Das Telefon klingelt. Blatter geht nicht ran. Kurz darauf kommt ein Freund ins Zimmer. «Der Anrufer sagt, es ist wichtig.» Blatter verschwindet, aber kommt nach wenigen Minuten zurück. «Manche Leute halten sich für James Bond», sagt er. «Sie flüstern ins Telefon und glauben, was sie sagen, sei unheimlich wichtig, dabei geht es um Belanglosigkeiten.»
Ob Blatter noch einmal auf die grosse Bühne des Weltfussballs zurückkehrt, hängt vom Entscheid der Berufungskommission ab. Wird er rehabilitiert oder gar lebenslänglich gesperrt? Triumphale Rückkehr oder leiser Abgang durch die Hintertür? Eine Entscheidung folgt wohl bis Jahresende. Hinschmeissen werde er auf keinem Fall. «Sonst hätte ich Angst, das Grab meines Vaters zu besuchen. Was glauben Sie, was passiert, wenn ich ihm sage ‹Ich gebe auf›? Da würde er doch glatt herauskommen.»
Blatters einziges, letztes Ziel bleibt der Kongress am 26. Februar. Dann wird der neue Fifa-Präsident gewählt. Blatter will seinen Nachfolger persönlich küren. Auf Ratschläge verzichtet der Walliser, hebt aber einen Punkt hervor. «Der neue Präsident muss die Entwicklungsprogramme weiterführen und darf die kleinen Verbände nicht zum Spielball der grossen Länder verkommen lassen.» Für sich selbst wünscht er sich nur eines: «Ich will nach 41 Jahren bei der Fifa einen würdigen Abgang.»

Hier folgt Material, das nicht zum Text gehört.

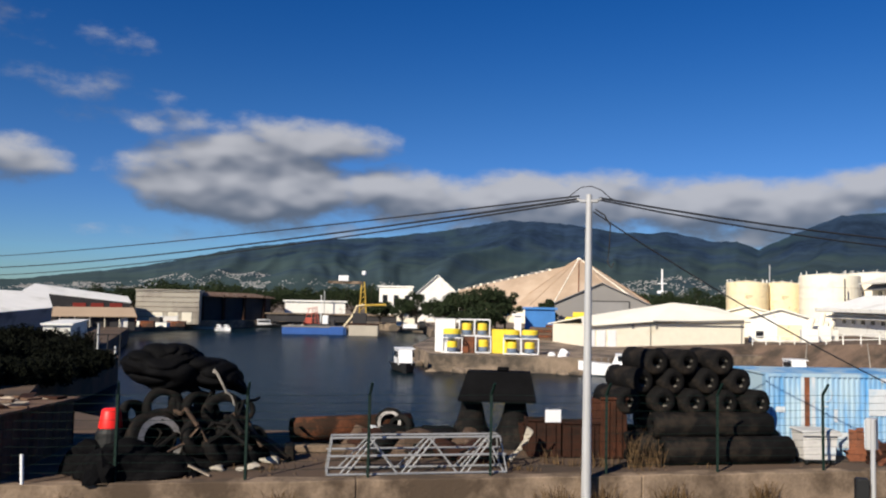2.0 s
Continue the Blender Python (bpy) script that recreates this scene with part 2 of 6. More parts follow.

Nach 80 Minuten verabschiedet sich Blatter, er müsse zum nächsten Termin. Ein Anruf. Eine Minute vergeht, zwei, drei. Dann fährt ein schwarzer Mercedes vor. «Ich gehe jetzt Mittagessen mit dem Fifa-Generalsekretär», sagt er. Und die Suspendierung? «Ich bin von meinem Amt suspendiert, man kann mich nicht als Privatperson suspendieren. Aber keine Sorge, die Rechnung bezahlen wir fifty-fifty.» Ein Lachen. Dann ist er weg.